From the data that follows, print exactly the lines starting at the one containing "from math import radians" and ending at the one containing "pose from metres"; include both of them and nothing more.

INFORMATION PROVIDED:
----------------------------------------

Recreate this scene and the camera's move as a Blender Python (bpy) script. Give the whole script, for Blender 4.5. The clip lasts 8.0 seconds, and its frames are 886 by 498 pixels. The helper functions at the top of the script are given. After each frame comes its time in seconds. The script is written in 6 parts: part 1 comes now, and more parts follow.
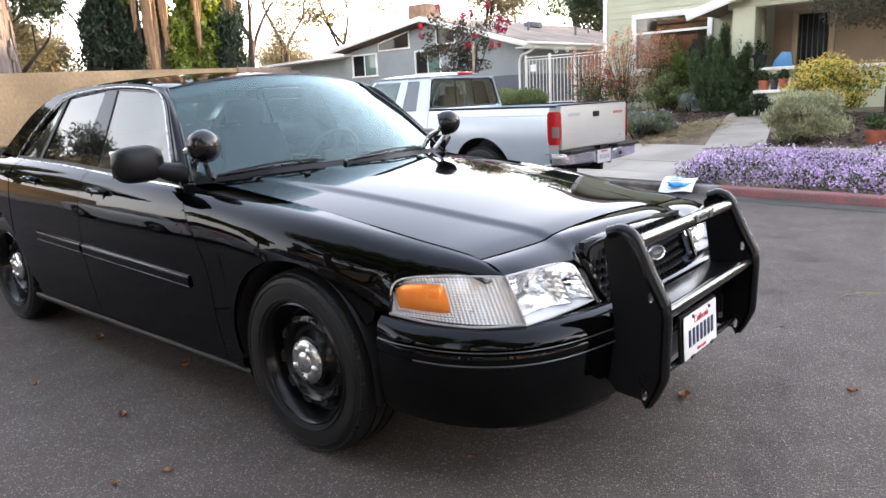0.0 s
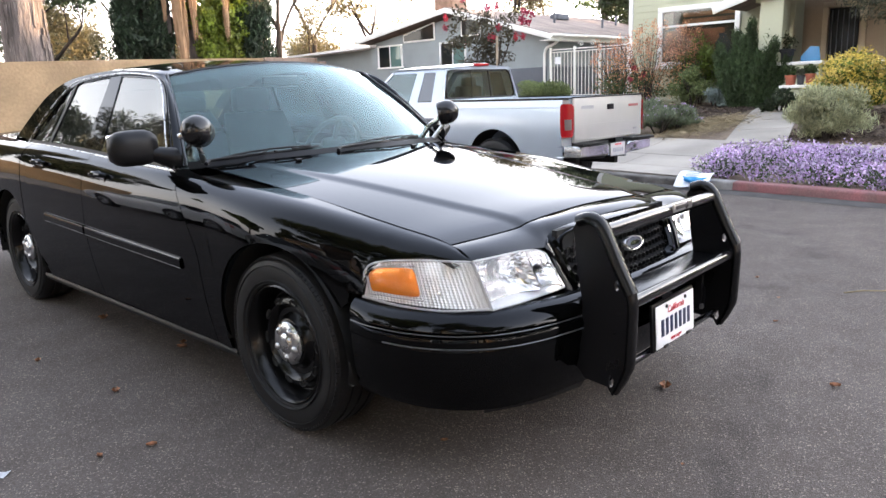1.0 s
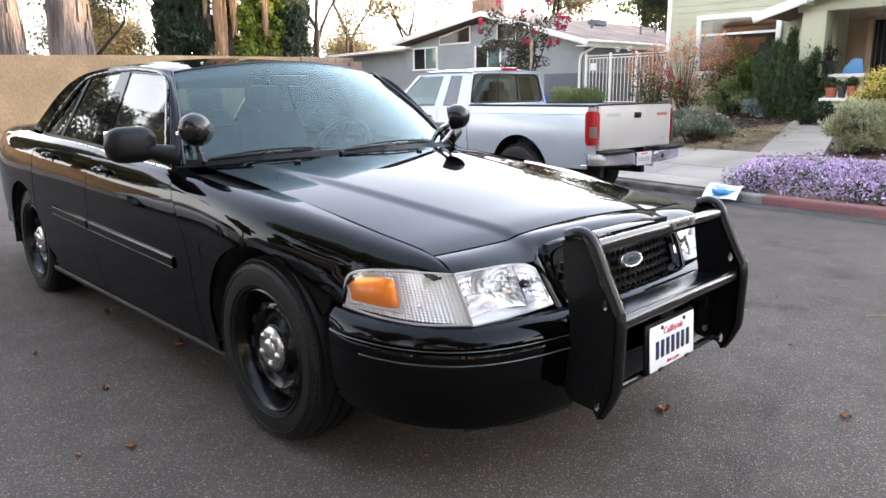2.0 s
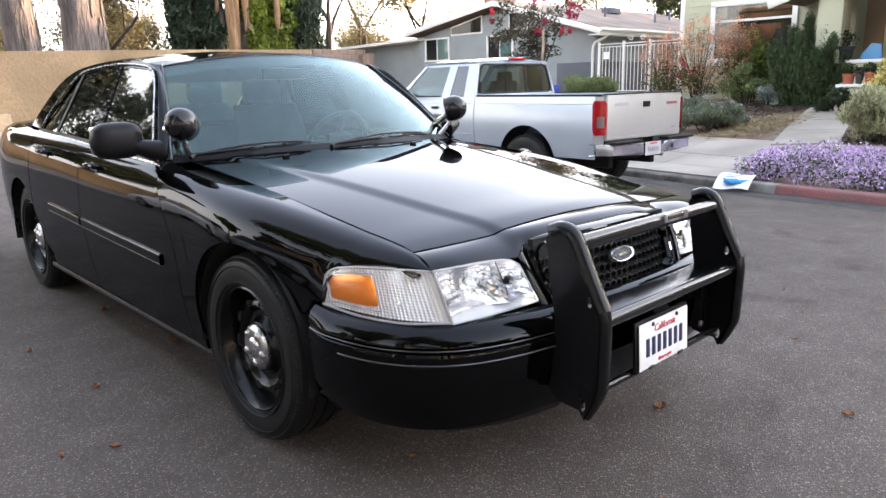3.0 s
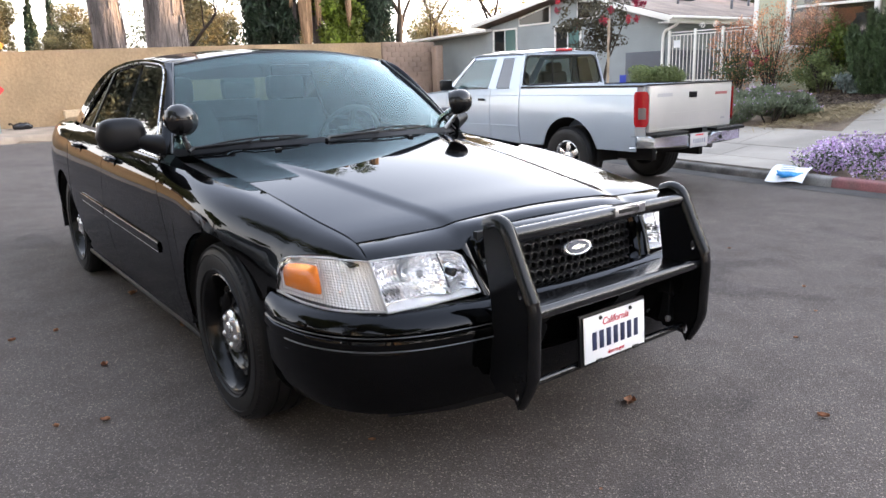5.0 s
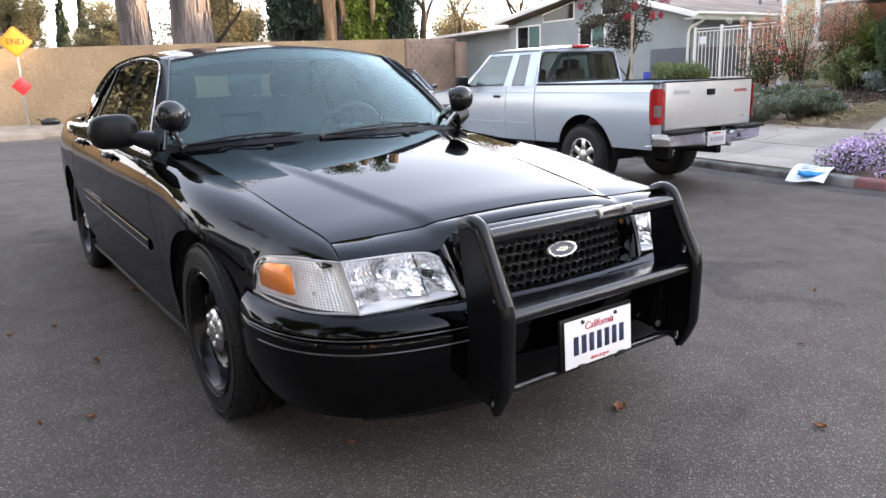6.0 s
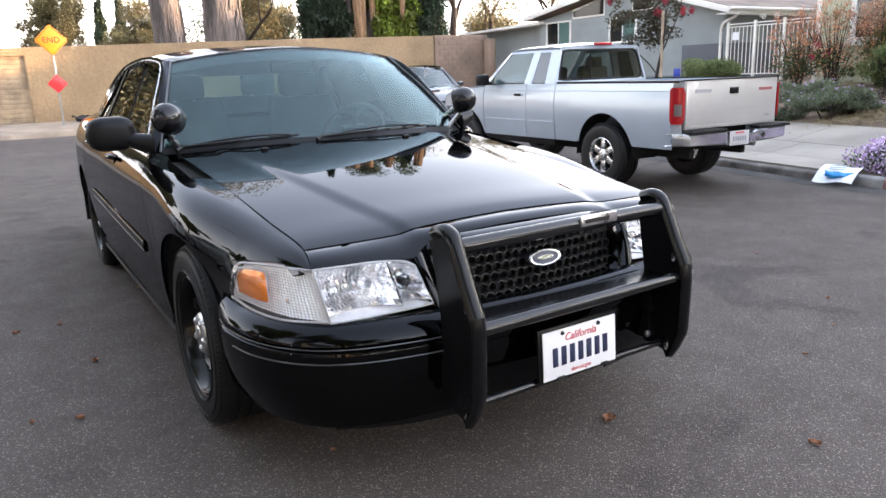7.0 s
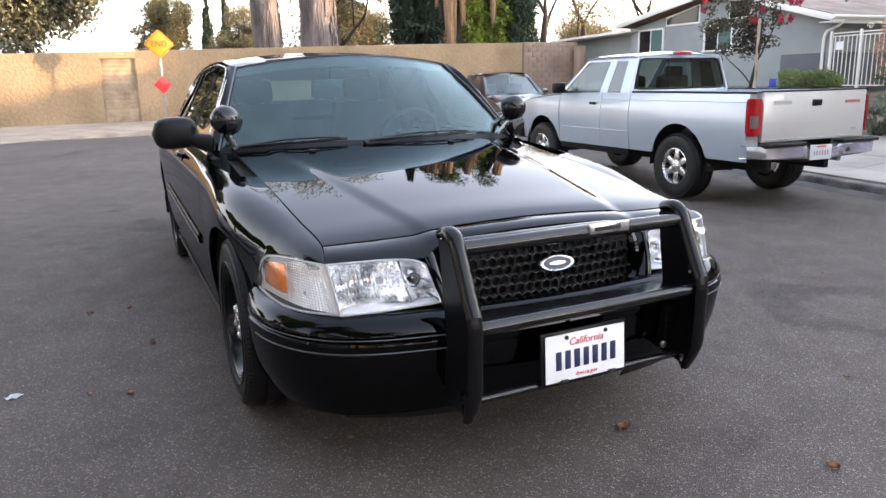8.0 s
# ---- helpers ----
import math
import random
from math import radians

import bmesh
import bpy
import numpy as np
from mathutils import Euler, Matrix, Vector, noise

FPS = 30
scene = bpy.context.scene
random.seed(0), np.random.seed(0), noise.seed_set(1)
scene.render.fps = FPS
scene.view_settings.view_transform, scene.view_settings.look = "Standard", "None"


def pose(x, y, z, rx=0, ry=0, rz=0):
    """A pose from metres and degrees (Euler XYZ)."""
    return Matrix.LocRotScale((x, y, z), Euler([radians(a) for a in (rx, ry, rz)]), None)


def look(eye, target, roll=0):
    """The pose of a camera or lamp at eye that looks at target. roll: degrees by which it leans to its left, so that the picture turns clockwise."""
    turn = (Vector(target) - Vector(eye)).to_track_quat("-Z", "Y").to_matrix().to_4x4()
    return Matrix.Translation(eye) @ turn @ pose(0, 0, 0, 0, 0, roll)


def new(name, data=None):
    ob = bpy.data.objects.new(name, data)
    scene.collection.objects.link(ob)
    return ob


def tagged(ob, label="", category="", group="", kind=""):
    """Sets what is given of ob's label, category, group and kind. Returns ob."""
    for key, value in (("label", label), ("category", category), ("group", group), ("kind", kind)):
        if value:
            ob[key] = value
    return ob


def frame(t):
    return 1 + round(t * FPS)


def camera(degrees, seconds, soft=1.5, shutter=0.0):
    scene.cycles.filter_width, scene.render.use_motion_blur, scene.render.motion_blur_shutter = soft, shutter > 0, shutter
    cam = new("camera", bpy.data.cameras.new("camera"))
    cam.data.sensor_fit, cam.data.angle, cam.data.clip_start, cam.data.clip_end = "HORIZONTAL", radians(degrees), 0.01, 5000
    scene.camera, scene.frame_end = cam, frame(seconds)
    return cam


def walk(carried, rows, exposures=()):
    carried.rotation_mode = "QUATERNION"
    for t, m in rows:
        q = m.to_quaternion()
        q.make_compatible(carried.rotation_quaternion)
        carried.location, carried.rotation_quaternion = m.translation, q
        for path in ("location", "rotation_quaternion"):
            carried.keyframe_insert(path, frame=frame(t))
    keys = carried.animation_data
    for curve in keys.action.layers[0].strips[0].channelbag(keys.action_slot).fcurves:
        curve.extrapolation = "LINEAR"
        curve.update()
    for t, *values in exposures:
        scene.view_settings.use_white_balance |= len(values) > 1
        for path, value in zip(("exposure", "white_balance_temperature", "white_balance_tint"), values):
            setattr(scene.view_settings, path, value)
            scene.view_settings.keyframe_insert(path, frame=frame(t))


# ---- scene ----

----------------------------------------

CORRECT ANSWER:
from math import radians

import bmesh
import bpy
import numpy as np
from mathutils import Euler, Matrix, Vector, noise

FPS = 30
scene = bpy.context.scene
random.seed(0), np.random.seed(0), noise.seed_set(1)
scene.render.fps = FPS
scene.view_settings.view_transform, scene.view_settings.look = "Standard", "None"


def pose(x, y, z, rx=0, ry=0, rz=0):
    """A pose from metres and degrees (Euler XYZ)."""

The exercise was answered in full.